## [Task requirements]
Any pictures in the records below must be left out when you repeat the lines from the line containing "6. This part finishes the script." through the line containing "return n.done(c, h3)" exactly.

## [Raw records]
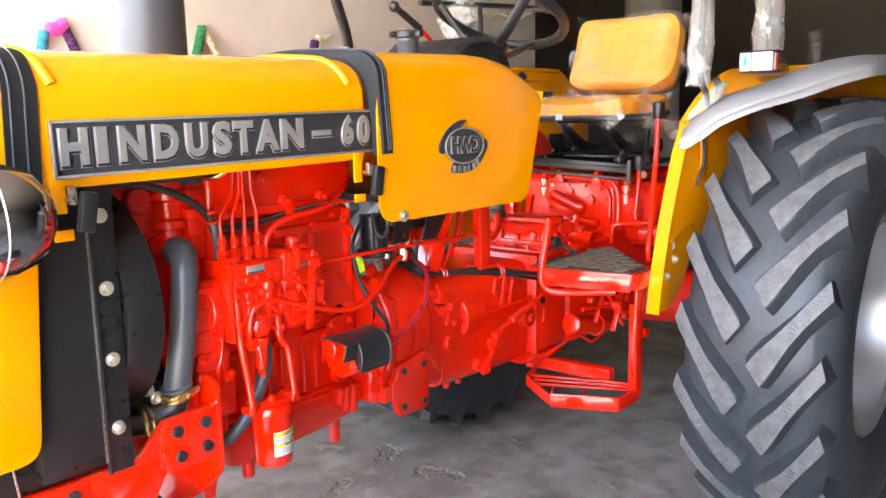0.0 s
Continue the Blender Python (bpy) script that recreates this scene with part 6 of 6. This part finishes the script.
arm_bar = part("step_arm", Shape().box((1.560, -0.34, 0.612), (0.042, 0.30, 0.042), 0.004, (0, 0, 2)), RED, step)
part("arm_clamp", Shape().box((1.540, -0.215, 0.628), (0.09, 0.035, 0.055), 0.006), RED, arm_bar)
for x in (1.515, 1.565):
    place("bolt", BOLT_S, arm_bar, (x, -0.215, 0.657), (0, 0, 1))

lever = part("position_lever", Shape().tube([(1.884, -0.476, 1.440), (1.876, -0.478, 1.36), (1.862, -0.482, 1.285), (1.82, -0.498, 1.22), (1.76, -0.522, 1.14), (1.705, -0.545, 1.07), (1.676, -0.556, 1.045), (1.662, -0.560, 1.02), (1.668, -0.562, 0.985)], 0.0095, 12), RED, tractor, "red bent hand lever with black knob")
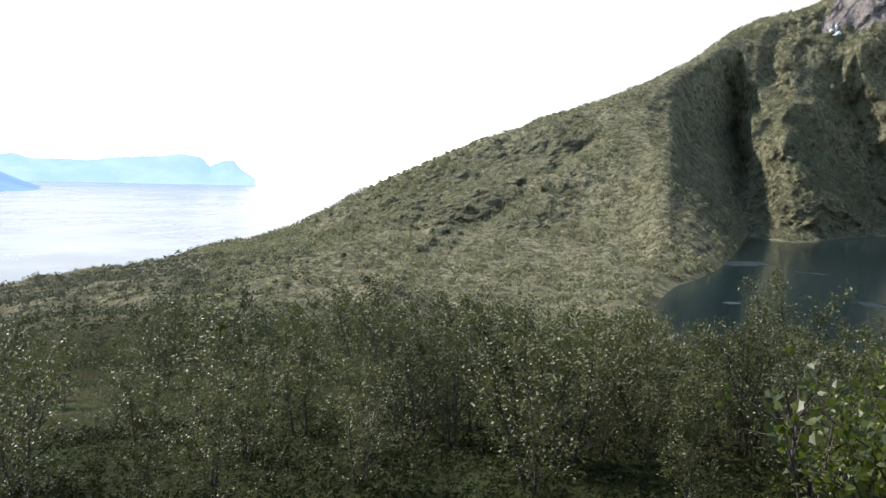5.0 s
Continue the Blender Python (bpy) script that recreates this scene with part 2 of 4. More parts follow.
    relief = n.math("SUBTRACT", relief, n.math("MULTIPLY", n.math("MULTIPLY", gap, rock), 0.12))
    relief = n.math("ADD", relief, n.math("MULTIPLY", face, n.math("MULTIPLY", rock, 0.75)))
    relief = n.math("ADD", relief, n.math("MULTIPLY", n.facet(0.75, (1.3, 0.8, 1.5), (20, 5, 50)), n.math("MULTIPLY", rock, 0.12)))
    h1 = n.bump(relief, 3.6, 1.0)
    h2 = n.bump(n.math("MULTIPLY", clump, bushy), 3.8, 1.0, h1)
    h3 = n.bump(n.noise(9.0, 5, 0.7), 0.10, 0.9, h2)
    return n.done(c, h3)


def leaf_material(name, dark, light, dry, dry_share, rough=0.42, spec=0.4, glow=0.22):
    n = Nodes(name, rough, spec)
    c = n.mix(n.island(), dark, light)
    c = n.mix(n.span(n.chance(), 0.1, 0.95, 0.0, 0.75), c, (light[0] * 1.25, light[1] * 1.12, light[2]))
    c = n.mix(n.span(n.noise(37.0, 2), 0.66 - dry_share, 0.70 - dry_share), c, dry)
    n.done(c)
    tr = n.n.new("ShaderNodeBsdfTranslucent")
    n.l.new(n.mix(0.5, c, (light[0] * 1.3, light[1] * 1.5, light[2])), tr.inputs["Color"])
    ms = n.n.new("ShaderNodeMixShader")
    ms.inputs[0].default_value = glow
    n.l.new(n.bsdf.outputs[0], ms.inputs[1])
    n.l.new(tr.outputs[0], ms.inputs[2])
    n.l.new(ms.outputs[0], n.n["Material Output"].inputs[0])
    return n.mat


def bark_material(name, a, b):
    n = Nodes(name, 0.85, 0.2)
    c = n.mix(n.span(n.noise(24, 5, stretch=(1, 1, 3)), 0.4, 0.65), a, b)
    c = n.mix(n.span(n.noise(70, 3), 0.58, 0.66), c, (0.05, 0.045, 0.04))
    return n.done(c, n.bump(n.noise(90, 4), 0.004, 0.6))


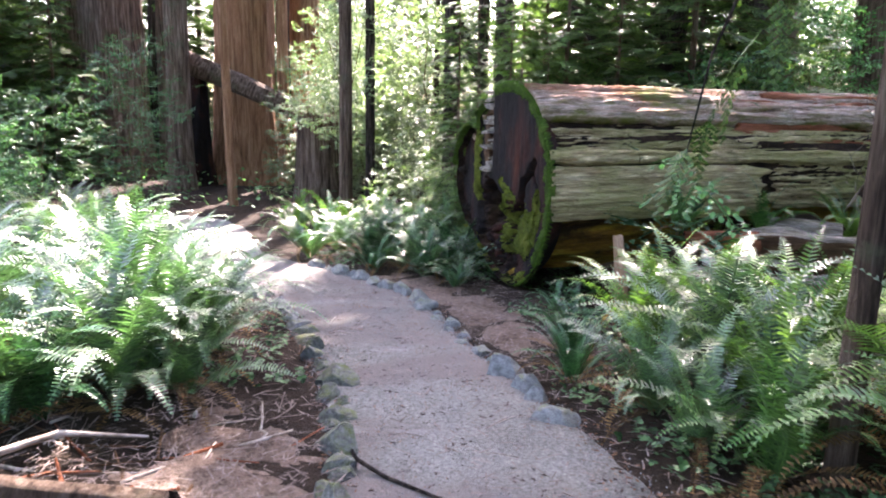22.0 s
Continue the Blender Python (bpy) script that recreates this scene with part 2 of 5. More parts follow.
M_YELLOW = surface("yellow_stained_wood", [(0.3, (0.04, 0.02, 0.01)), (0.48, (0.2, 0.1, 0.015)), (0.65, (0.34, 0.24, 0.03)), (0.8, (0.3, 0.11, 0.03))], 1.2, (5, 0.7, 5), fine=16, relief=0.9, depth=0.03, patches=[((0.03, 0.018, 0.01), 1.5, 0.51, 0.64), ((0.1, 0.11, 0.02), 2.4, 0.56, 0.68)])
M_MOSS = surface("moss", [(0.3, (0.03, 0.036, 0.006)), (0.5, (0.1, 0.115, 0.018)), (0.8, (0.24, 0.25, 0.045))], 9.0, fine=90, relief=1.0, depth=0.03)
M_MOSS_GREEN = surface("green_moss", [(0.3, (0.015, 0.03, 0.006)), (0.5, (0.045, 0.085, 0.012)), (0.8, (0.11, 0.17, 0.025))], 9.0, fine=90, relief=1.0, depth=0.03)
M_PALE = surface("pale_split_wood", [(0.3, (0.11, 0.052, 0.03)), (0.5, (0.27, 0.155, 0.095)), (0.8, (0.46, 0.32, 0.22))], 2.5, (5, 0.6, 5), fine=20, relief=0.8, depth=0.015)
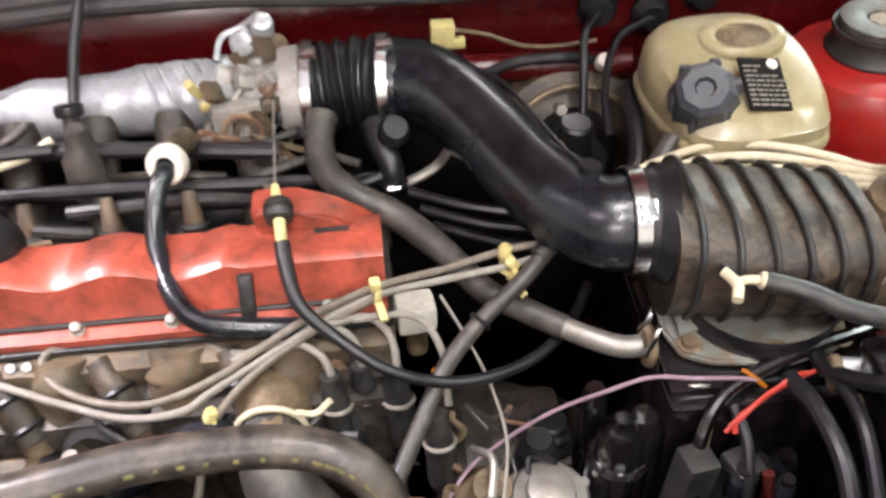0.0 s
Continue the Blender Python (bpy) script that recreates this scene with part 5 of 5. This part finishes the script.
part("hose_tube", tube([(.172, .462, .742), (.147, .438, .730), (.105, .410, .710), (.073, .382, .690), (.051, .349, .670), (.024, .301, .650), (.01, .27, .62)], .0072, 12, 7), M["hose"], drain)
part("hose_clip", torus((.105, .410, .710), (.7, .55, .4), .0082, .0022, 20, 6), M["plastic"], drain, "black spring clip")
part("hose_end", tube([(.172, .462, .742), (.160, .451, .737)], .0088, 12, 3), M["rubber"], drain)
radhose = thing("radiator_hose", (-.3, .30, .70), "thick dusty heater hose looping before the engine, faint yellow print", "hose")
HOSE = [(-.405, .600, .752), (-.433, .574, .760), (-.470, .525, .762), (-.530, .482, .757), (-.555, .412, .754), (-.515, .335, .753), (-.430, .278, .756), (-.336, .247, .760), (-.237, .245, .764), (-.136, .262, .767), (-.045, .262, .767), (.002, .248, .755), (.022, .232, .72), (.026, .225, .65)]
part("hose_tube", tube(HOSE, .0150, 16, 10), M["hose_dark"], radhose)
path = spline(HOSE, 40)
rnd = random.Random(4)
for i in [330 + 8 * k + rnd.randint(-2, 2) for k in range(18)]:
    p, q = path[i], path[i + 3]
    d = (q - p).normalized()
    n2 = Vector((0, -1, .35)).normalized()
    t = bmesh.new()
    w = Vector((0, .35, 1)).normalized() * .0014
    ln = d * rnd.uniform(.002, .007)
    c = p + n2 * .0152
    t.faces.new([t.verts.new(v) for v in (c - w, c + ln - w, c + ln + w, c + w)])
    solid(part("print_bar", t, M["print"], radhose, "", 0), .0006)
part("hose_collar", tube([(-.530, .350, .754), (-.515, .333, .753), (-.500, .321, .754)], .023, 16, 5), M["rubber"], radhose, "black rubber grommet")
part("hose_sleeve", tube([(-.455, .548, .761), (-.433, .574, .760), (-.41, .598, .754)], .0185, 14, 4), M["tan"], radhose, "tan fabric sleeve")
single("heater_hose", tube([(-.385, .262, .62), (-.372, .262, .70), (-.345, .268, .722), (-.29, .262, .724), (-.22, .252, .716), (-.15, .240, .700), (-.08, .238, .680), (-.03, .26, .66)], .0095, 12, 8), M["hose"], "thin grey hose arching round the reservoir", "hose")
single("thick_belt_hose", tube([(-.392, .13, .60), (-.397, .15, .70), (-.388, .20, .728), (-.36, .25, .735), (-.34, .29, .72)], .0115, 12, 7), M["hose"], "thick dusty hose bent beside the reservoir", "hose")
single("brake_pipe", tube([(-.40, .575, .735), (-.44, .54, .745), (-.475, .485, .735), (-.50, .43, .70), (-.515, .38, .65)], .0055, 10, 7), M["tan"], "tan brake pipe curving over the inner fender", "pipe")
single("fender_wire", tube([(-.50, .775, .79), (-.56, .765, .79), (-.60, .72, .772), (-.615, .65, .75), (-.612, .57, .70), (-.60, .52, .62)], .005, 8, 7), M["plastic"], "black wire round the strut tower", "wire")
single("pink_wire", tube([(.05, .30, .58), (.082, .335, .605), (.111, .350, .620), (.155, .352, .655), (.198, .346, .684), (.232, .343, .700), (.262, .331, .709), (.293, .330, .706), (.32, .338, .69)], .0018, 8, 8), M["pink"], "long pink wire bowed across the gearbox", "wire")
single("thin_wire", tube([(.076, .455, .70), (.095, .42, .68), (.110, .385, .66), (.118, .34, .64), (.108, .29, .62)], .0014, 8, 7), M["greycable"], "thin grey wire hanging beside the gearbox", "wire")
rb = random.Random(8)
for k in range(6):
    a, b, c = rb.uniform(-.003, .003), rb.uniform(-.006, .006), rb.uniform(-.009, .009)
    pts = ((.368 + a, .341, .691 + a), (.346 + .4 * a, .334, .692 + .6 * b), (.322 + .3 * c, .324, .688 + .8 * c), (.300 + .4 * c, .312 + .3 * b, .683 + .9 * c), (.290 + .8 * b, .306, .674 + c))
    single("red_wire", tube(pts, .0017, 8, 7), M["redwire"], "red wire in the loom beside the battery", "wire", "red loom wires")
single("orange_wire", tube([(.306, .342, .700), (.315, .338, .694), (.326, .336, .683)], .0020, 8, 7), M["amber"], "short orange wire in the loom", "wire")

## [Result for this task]
Continue the Blender Python (bpy) script that recreates this scene with part 6 of 6. This part finishes the script.
arm_bar = part("step_arm", Shape().box((1.560, -0.34, 0.612), (0.042, 0.30, 0.042), 0.004, (0, 0, 2)), RED, step)
part("arm_clamp", Shape().box((1.540, -0.215, 0.628), (0.09, 0.035, 0.055), 0.006), RED, arm_bar)
for x in (1.515, 1.565):
    place("bolt", BOLT_S, arm_bar, (x, -0.215, 0.657), (0, 0, 1))

lever = part("position_lever", Shape().tube([(1.884, -0.476, 1.440), (1.876, -0.478, 1.36), (1.862, -0.482, 1.285), (1.82, -0.498, 1.22), (1.76, -0.522, 1.14), (1.705, -0.545, 1.07), (1.676, -0.556, 1.045), (1.662, -0.560, 1.02), (1.668, -0.562, 0.985)], 0.0095, 12), RED, tractor, "red bent hand lever with black knob")
5.0 s
Continue the Blender Python (bpy) script that recreates this scene with part 2 of 4. More parts follow.
    relief = n.math("SUBTRACT", relief, n.math("MULTIPLY", n.math("MULTIPLY", gap, rock), 0.12))
    relief = n.math("ADD", relief, n.math("MULTIPLY", face, n.math("MULTIPLY", rock, 0.75)))
    relief = n.math("ADD", relief, n.math("MULTIPLY", n.facet(0.75, (1.3, 0.8, 1.5), (20, 5, 50)), n.math("MULTIPLY", rock, 0.12)))
    h1 = n.bump(relief, 3.6, 1.0)
    h2 = n.bump(n.math("MULTIPLY", clump, bushy), 3.8, 1.0, h1)
    h3 = n.bump(n.noise(9.0, 5, 0.7), 0.10, 0.9, h2)
    return n.done(c, h3)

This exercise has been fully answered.